ECLI:NL:RBZLY:2012:BY5951
Rechtbank Zwolle-Lelystad
- Voorlopige voorziening+bodemzaak
- W.F. Bijloo
- Y. van der Zaan-van Arnhem
- Rechtspraak.nl
Onvoorwaardelijk strafontslag voor PIW-er niet evenredig met de aard en de ernst van het geconstateerde plichtsverzuim; beroep gegrond
In deze zaak heeft de voorzieningenrechter van de Rechtbank Zwolle-Lelystad op 11 december 2012 uitspraak gedaan in een geschil tussen een verzoeker, werkzaam als senior penitentiairinrichtingswerker, en de Minister van Veiligheid en Justitie. De verzoeker was op 27 februari 2012 met onmiddellijke ingang ontslagen wegens zeer ernstig plichtsverzuim. Dit ontslag volgde op een reeks van incidenten en gedragingen die door de werkgever als onacceptabel werden beschouwd. De verzoeker heeft hiertegen bezwaar gemaakt en verzocht om een voorlopige voorziening, waarbij hij onder andere vroeg om doorbetaling van zijn salaris en het hervatten van zijn werkzaamheden.

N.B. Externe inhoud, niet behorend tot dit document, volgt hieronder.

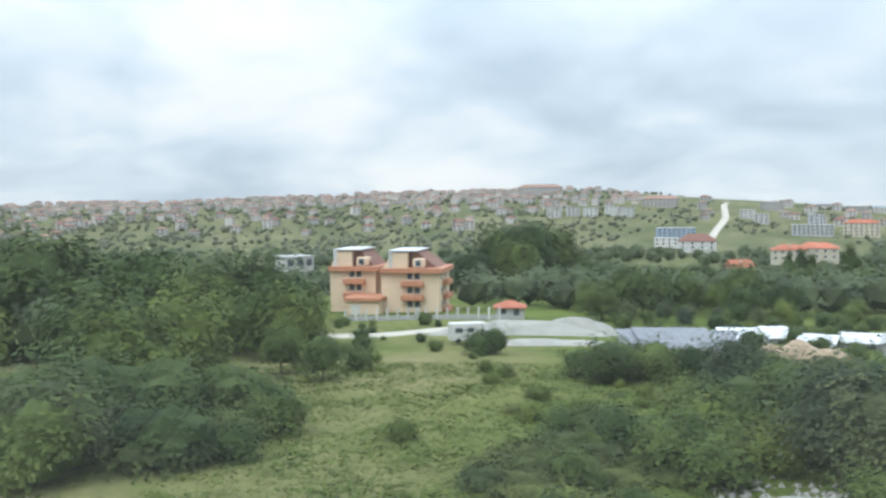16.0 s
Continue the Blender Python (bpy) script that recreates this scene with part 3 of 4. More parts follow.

De voorzieningenrechter heeft de zaak behandeld op 30 november 2012, waarbij de verzoeker werd bijgestaan door zijn gemachtigde. De rechter heeft vastgesteld dat de werkgever onvoldoende onderbouwing heeft gegeven voor het ontslag en dat de opgelegde straf niet in verhouding staat tot de ernst van de verweten gedragingen. De rechter heeft daarbij gekeken naar de belangen van de verzoeker en de noodzaak van een spoedige voorziening.
Uiteindelijk heeft de voorzieningenrechter geoordeeld dat het bestreden besluit van 29 oktober 2012 vernietigd moet worden, omdat het niet voldoet aan de vereisten van een deugdelijke motivering. De verzoeker heeft recht op doorbetaling van zijn salaris en de kosten van de procedure zijn toegewezen aan de verweerder. De uitspraak benadrukt het belang van een zorgvuldige afweging van belangen en de noodzaak van een goede onderbouwing bij disciplinaire maatregelen.